Healey’s approach has the backing of members of the state’s federal delegation. The state is trying to fit “the strategy into the money available,” said US Representative William Keating, a Bourne Democrat.
“This is a smart, pragmatic approach to capturing the money,” Keating said in an interview. “The risk is not acting. This was always going to be phased-in over a period of years because it’s such a lengthy project.”
In a joint statement, Senators Elizabeth Warren and Edward Markey, along with Keating, called the Healey administration’s approach an “actionable” one after failed attempts to score funding under Baker, a Republican.
“Massachusetts now has a fighting chance to start replacing the bridges,” the Democrats said.
Federal officials have said previous attempts to score aid for the project failed partly because the state and Army Corps of Engineers didn’t have a fully fleshed-out financing plan. A Department of Transportation official told state officials in March that it had identified a $630 million shortfall in the project, according to meeting notes obtained by The Boston Globe.
The bridges, which first opened to traffic in 1935, were intended to stand for just 50 years, and the Army Corps recommended in 2020 that both be replaced.
Without replacing or fixing each bridge, officials have warned they could be forced to permanently close a lane in each direction by 2032 on the Bourne Bridge and 2036 on the Sagamore Bridge. Should they simply fix things as they fail, officials warned they would likely have to begin limiting the size of trucks allowed on either bridge in 2026 and 2030, respectively.

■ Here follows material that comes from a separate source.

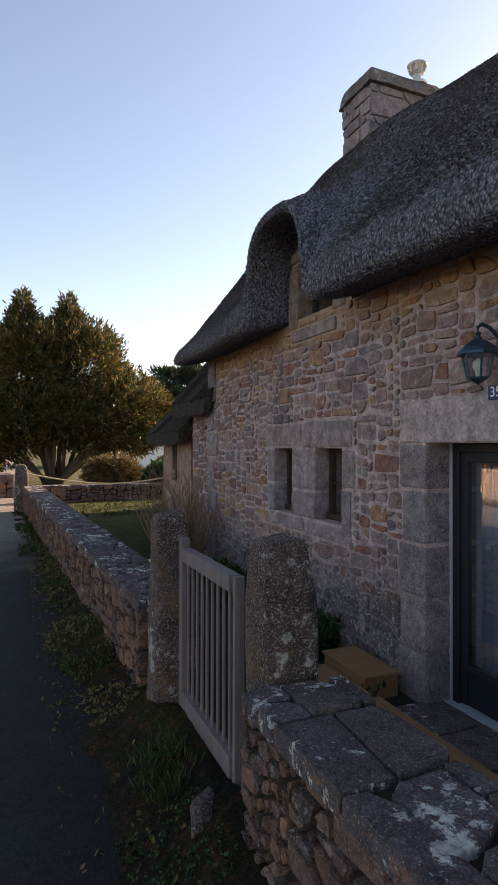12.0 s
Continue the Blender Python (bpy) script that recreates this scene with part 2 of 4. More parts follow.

State officials said they plan to replace the Sagamore Bridge first because it carries nearly 17,000 more cars on average each day than the Bourne.
“This is great that we’re moving ahead with an improved application that hopefully answers some of the questions” federal officials had last year, said state Senator Susan Moran, a Falmouth Democrat. “But we really want to make sure we continue the two-bridge [goal].”
MJ Mastrangelo, chair of the Bourne Select Board, said the panel had not yet been formally briefed on the state’s new financing approach. But she said she’s willing to consider it, even if it potentially means extending the timeline for replacing both bridges.
“It prolongs the agony for the Bourne Bridge users,” she said. “But you’ve got to start somewhere.”